Previous head avatar methods have mostly relied on fixed explicit primitives (mesh, point) or implicit surfaces (Sign Distance Function) and volumetric neural radiance field, it challenging to strike a balance among high fidelity, training speed, and resource consumption. The recent popularity of hybrid field has brought novel representation, but is limited by relying on parameterization factors obtained through fixed mappings. We propose GaussianHead: an head avatar algorithm based on anisotropic 3D gaussian primitives. We leverage canonical gaussians to represent dynamic scenes. Using explicit "dynamic" tri-plane as an efficient container for parameterized head geometry, aligned well with factors in the underlying geometry and tri-plane, we obtain aligned canonical factors for the canonical gaussians. With a tiny MLP, factors are decoded into opacity and spherical harmonic coefficients of 3D gaussian primitives. Finally, we use efficient differentiable gaussian rasterizer for rendering.

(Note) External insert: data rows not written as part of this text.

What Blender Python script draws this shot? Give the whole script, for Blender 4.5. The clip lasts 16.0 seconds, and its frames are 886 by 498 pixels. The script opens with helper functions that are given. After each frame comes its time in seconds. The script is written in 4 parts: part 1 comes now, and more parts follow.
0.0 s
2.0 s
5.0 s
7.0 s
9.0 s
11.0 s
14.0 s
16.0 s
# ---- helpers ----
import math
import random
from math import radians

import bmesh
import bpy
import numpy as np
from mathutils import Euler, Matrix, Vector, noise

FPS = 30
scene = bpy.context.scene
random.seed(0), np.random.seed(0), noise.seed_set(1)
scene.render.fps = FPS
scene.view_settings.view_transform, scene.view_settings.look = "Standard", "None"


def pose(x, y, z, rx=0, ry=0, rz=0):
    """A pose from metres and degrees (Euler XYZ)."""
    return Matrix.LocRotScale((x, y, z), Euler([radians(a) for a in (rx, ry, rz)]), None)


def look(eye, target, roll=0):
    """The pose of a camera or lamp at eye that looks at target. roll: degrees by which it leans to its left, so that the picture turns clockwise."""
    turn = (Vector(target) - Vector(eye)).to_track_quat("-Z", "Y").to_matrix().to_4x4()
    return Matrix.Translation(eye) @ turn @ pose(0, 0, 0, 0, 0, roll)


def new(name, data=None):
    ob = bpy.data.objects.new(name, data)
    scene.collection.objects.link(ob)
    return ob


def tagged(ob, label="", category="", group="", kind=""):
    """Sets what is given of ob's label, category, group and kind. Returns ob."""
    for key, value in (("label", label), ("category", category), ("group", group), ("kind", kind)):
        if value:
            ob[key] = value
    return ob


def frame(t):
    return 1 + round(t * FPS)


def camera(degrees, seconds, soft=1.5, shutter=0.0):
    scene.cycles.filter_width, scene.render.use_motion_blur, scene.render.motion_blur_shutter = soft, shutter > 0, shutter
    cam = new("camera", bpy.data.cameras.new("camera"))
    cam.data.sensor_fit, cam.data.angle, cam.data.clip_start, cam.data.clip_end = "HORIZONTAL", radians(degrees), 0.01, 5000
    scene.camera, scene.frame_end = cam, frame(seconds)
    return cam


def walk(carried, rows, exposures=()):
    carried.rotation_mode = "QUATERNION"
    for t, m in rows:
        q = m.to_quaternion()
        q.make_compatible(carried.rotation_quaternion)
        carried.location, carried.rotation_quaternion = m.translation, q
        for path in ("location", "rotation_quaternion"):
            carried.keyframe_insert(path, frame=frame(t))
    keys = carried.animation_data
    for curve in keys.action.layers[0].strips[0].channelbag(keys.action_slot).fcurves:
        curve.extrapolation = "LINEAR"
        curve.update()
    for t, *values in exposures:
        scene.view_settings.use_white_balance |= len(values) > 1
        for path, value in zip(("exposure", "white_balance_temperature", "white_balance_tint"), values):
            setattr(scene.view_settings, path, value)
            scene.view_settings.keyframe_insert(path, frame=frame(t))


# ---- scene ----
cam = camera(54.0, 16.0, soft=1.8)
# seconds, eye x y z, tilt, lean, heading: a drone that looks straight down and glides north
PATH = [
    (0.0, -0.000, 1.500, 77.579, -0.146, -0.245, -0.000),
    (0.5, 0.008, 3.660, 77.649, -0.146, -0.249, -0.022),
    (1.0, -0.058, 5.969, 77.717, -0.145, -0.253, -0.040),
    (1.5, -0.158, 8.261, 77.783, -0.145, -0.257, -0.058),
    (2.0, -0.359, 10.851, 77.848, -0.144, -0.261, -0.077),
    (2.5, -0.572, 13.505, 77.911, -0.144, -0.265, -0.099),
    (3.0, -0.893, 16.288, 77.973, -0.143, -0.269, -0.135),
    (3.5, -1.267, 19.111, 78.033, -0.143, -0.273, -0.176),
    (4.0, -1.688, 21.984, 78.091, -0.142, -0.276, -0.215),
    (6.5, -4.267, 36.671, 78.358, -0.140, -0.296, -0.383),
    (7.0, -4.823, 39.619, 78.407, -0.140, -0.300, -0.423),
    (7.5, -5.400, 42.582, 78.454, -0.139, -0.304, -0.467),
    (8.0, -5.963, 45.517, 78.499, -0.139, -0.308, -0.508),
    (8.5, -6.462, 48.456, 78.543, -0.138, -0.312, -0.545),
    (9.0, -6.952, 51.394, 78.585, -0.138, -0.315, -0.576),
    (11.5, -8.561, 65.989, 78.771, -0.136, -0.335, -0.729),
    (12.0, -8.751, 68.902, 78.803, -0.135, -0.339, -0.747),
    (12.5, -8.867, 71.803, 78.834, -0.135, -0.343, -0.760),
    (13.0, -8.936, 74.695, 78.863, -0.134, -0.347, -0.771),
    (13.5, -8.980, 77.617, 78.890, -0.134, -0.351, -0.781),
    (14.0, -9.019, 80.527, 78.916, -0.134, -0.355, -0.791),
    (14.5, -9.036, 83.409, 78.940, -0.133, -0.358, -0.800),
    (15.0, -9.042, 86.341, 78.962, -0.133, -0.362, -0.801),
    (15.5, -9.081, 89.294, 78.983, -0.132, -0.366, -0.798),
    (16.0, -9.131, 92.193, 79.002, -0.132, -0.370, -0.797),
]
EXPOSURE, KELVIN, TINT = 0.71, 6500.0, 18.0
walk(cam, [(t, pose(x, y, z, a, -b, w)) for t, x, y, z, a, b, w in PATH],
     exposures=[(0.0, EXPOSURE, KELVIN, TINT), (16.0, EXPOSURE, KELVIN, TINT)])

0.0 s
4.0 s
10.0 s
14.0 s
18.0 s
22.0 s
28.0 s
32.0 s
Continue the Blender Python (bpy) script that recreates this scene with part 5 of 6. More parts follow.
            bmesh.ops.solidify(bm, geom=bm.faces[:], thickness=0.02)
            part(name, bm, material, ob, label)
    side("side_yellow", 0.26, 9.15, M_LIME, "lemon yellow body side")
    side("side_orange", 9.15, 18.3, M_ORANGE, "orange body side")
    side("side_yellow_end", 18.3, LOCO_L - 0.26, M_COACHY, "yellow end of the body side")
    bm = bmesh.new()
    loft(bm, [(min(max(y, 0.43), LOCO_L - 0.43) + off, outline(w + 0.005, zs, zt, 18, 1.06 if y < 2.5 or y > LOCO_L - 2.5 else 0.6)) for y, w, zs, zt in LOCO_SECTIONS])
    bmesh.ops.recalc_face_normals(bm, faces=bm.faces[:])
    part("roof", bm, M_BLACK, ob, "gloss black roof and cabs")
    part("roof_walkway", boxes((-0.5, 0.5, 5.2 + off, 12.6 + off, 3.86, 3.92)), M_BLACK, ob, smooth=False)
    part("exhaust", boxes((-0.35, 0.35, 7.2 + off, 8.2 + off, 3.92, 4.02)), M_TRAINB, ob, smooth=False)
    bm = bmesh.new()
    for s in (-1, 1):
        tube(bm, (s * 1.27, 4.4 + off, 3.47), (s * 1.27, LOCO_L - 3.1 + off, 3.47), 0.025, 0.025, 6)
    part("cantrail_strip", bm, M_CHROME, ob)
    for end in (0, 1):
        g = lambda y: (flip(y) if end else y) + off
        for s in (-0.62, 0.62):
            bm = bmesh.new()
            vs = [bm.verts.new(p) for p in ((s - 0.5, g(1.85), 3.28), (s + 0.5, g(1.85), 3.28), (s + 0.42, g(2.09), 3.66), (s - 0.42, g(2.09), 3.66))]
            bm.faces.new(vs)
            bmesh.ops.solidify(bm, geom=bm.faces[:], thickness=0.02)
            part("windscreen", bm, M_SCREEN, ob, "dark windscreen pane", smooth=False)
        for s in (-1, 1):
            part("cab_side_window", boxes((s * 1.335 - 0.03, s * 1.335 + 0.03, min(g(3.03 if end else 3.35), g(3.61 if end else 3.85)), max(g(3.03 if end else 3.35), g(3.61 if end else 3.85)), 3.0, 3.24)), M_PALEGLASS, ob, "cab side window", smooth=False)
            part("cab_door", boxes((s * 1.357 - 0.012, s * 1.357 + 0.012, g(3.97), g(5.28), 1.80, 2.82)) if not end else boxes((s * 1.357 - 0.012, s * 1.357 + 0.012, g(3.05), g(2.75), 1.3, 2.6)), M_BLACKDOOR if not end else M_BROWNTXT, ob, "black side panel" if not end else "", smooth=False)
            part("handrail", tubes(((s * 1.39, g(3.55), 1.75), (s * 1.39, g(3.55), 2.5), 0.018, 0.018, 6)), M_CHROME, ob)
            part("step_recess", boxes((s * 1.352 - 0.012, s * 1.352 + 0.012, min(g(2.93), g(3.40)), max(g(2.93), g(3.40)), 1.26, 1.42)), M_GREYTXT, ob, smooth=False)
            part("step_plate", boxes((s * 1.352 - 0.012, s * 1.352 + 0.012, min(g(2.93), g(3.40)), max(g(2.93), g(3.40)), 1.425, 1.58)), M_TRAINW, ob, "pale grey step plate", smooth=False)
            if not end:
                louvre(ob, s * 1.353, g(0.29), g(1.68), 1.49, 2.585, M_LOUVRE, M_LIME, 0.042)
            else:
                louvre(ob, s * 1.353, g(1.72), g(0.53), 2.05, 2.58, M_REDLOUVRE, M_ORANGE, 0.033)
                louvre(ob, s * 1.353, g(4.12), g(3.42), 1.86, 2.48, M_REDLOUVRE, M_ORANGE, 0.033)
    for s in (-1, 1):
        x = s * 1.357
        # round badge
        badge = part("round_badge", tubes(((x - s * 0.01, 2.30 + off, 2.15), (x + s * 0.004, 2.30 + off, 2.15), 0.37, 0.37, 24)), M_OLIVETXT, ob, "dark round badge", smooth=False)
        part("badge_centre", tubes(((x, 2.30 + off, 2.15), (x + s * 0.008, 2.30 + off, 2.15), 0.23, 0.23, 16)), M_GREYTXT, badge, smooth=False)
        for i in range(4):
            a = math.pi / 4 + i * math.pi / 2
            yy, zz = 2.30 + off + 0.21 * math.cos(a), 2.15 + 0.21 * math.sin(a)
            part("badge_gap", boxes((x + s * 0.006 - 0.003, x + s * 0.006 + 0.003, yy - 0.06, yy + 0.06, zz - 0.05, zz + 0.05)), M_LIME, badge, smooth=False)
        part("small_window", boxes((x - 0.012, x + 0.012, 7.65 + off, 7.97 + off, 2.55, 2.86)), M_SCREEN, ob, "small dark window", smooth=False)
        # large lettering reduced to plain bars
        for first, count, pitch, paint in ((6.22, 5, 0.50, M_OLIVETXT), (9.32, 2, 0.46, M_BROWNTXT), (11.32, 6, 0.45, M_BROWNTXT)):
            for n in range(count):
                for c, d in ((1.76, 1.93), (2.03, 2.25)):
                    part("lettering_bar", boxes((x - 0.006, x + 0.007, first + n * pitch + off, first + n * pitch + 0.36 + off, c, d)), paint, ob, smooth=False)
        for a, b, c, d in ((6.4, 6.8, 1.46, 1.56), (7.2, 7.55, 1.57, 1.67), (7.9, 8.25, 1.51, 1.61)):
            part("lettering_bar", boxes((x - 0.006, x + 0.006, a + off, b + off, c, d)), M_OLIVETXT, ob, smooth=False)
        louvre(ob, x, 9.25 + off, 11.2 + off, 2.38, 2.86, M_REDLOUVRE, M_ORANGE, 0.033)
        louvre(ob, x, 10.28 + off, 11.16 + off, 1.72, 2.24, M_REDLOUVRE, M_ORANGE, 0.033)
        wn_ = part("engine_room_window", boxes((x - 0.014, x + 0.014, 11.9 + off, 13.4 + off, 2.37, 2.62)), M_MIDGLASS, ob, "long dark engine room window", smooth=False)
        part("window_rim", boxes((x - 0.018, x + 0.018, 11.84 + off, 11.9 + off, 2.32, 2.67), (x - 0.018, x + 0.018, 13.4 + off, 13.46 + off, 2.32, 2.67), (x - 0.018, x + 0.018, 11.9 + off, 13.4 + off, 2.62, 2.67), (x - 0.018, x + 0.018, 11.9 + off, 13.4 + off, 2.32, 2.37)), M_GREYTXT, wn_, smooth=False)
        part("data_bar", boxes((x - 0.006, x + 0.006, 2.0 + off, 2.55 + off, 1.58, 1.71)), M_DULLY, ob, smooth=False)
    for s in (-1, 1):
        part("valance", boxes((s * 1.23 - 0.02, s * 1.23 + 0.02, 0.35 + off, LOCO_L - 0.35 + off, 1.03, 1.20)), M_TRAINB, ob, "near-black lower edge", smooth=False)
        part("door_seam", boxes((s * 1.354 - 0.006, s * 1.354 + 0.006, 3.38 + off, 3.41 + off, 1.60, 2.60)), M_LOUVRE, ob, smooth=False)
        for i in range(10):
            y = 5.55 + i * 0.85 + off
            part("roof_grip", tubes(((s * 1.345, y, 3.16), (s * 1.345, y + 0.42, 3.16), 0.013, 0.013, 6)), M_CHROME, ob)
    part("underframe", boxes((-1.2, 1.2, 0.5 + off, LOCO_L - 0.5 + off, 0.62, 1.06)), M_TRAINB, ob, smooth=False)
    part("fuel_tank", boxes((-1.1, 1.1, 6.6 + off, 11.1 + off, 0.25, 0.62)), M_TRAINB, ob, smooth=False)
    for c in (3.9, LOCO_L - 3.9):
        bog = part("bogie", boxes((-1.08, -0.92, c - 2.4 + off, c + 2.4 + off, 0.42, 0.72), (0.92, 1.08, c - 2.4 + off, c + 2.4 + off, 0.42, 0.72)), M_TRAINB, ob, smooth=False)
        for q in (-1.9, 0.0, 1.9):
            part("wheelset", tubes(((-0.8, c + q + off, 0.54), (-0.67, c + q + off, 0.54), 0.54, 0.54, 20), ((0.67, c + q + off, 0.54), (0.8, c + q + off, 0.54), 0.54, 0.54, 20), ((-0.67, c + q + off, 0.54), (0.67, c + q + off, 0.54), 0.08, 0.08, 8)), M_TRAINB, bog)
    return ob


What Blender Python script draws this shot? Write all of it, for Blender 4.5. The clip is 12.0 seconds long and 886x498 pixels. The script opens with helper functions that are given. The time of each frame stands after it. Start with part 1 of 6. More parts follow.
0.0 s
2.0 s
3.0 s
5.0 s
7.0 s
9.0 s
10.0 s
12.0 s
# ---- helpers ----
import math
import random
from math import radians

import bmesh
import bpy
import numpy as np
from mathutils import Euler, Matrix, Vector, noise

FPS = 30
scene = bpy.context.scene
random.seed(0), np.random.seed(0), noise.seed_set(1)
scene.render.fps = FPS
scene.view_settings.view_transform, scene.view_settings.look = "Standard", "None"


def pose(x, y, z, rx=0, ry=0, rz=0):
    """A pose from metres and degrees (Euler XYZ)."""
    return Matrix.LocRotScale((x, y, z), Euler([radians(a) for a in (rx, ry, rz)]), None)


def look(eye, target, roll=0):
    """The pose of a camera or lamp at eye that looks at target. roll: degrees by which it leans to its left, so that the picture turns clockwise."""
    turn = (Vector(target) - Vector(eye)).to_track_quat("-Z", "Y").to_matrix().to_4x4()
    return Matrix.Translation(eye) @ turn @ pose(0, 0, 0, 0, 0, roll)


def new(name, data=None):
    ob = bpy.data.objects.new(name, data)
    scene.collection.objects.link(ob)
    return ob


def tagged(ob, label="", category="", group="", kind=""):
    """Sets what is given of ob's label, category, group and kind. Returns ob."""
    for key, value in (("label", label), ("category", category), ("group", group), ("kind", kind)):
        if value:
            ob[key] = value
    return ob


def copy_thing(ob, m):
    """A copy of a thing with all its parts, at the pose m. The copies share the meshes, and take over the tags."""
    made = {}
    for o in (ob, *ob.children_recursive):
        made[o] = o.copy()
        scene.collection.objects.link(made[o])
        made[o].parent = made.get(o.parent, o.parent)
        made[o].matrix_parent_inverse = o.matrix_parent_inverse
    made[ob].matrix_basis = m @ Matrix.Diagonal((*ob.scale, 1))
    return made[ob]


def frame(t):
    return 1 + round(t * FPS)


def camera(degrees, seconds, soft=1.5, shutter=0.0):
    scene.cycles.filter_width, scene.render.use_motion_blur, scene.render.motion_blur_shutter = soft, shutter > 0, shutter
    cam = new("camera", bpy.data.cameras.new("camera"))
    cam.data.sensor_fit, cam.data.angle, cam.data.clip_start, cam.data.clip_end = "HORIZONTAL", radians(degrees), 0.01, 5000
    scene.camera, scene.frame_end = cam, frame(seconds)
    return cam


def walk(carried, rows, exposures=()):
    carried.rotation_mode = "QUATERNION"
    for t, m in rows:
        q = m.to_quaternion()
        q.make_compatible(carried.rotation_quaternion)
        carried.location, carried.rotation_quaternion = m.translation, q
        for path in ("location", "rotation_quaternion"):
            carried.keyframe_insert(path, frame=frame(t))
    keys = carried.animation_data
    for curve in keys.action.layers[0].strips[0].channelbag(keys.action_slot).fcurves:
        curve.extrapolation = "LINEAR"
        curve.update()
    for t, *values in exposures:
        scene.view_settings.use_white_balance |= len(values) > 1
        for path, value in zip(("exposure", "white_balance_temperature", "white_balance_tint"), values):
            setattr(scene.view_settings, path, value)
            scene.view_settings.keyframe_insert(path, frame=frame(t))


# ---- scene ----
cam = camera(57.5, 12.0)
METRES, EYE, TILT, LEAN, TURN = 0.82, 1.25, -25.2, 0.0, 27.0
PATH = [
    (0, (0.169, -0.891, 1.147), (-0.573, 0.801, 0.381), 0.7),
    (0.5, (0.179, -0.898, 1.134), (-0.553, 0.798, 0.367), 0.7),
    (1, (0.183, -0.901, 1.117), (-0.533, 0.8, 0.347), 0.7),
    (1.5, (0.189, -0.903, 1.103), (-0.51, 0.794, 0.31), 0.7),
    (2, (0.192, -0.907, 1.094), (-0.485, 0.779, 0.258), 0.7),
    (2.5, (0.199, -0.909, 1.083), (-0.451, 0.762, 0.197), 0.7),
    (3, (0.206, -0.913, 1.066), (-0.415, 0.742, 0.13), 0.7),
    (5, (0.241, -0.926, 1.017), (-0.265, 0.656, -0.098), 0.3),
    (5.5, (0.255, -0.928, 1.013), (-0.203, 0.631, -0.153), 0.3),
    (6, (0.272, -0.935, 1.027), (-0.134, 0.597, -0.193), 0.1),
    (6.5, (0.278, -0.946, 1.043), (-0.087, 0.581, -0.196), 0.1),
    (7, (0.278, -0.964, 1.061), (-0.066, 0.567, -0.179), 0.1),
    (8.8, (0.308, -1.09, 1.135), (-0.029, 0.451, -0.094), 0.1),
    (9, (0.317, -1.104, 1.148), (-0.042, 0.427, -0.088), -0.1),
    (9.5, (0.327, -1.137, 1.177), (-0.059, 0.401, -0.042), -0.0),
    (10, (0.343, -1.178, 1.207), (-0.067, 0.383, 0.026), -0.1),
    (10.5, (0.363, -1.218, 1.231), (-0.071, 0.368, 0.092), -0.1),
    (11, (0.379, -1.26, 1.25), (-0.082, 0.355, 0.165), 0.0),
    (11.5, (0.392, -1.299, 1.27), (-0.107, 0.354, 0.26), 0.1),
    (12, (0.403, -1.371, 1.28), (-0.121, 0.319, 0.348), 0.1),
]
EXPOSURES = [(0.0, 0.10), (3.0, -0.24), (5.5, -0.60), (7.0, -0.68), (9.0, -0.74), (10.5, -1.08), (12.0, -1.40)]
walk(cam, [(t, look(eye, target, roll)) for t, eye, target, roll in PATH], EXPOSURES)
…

Our approach benefits significantly from our novel representation based on 3D gaussians, and the proper alignment transformation of underlying geometry structures and factors in tri-plane eliminates biases introduced by fixed mappings. Compared to state-of-the-art techniques, we achieve optimal visual results in tasks such as self-reconstruction, novel view synthesis, and cross-identity reenactment while maintaining high rendering efficiency (0.12s per frame). Even the pores around the nose are clearly visible in some cases. Code and additional video can be found on the project homepage.